ARM processors go into most smartphones and tablets and are attracting interest for use in servers. The power-efficient CPUs could help cut energy consumed by servers in data centers while bringing enough processing power to handle fast-moving Web search or social-networking requests. Dell is already offering low- to midrange prototype ARM servers for customers to play with.

Depending on workloads, ARM processors could find limited use in supercomputers, Carroll said. ARM processors will deliver dollar savings per FLOP (floating point operations per second) per rack, and some institution will take a leap of faith and use ARM processors in a supercomputer, Carroll said.

Some of the world’s fastest supercomputers use x86 processors from Intel or Advanced Micro Devices, Power processors from IBM or Sparc processors from Oracle. ARM processors are currently not considered powerful enough for supercomputers, which are mostly used by research organizations running complex calculations.

The inability to pass a certain processing capability threshold is a handicap for ARM in supercomputing, but Carroll noted that the market can change swiftly, as witnessed by graphics processors, which are now a key co-processor alongside CPUs in supercomputers.

“Do not presuppose you understand all the different use cases that are out there,” Carroll said.

The use case for ARM processors has yet to be determined, but curious researchers will find answers, Carroll said. In that regard they will be ahead of the commercial sector, which has deployment cycles and deadlines to keep in mind, Carroll said.

The supercomputing market is also changing with the emergence of the cloud, which could influence the way systems are built, Carroll said. Complex calculations may be done in remote servers, with the cloud being the mechanism for the request and delivery of information.

“We are going to get there. Cloud as a transport mechanism to tie together all these big infrastructure implementations is going to have to happen,” Carroll said.

ARM processors are also inexpensive, especially when compared to FPGAs (field programmable gate arrays), Carroll said. FPGAs are reprogrammable circuits used in many supercomputers.

The Barcelona Supercomputing Center has been at the forefront of experimenting with ARM supercomputers. Last year BSC said it was making a prototype supercomputer with Samsung’s Exynos 5 dual-core processor, and in late 2011 it announced a supercomputer based on Nvidia’s Tegra 3 processors.

Chips for ARM servers are offered by Calxeda, Marvell and Texas Instruments.
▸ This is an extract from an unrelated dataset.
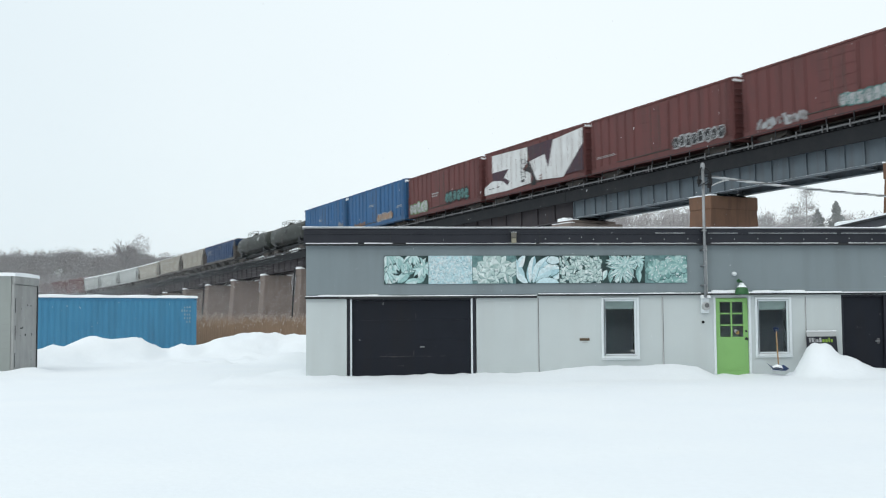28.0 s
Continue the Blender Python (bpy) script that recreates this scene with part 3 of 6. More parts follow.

ARM processors right now are only 32- and 40-bit. But ARM has already announced its first 64-bit ARMv8 architecture and accompanying Cortex-A57 and Cortex-A53 processor designs based on the architecture. Advanced Micro Devices, AppliedMicro and others are expected to offer integrated ARM chips for servers.

But it could take a while for ARM to be accepted by the research community, Carroll said. Software written today is still not being targeted at ARM servers, and researchers tend to hold on to old code, Carroll said. ARM, x86 and Power processors run on different instruction sets and support different code bases.

Dell today builds servers with x86 processors. A supercomputer based on Dell’s blade design was deployed last year at the Texas Advanced Supercomputing Center, which is based at the University of Texas, Austin. Called Stampede and rated the world’s seventh-fastest supercomputer, the machine delivers a peak performance of 10 petaflops. The world’s fastest supercomputer at the U.S. Department of Energy’s Oak Ridge National Laboratory, Titan, delivers peak performance of 20 petaflops.

The Stampede supercomputer has a total of 102,400 processor cores which include Intel’s Xeon E5 CPU, Nvidia graphics processors and Intel’s Xeon Phi co-processor. The 182-rack supercomputer has 270TB of RAM, 14 petabytes of storage, occupies 11,000 square feet of space, employs 75 miles of network cables and draws 3 megawatts of power.

Dell isn’t primarily viewed as a supercomputing vendor, but Carroll wants to meet the needs of customers regardless of processor architecture.

“We’re getting better and better,” Carroll said.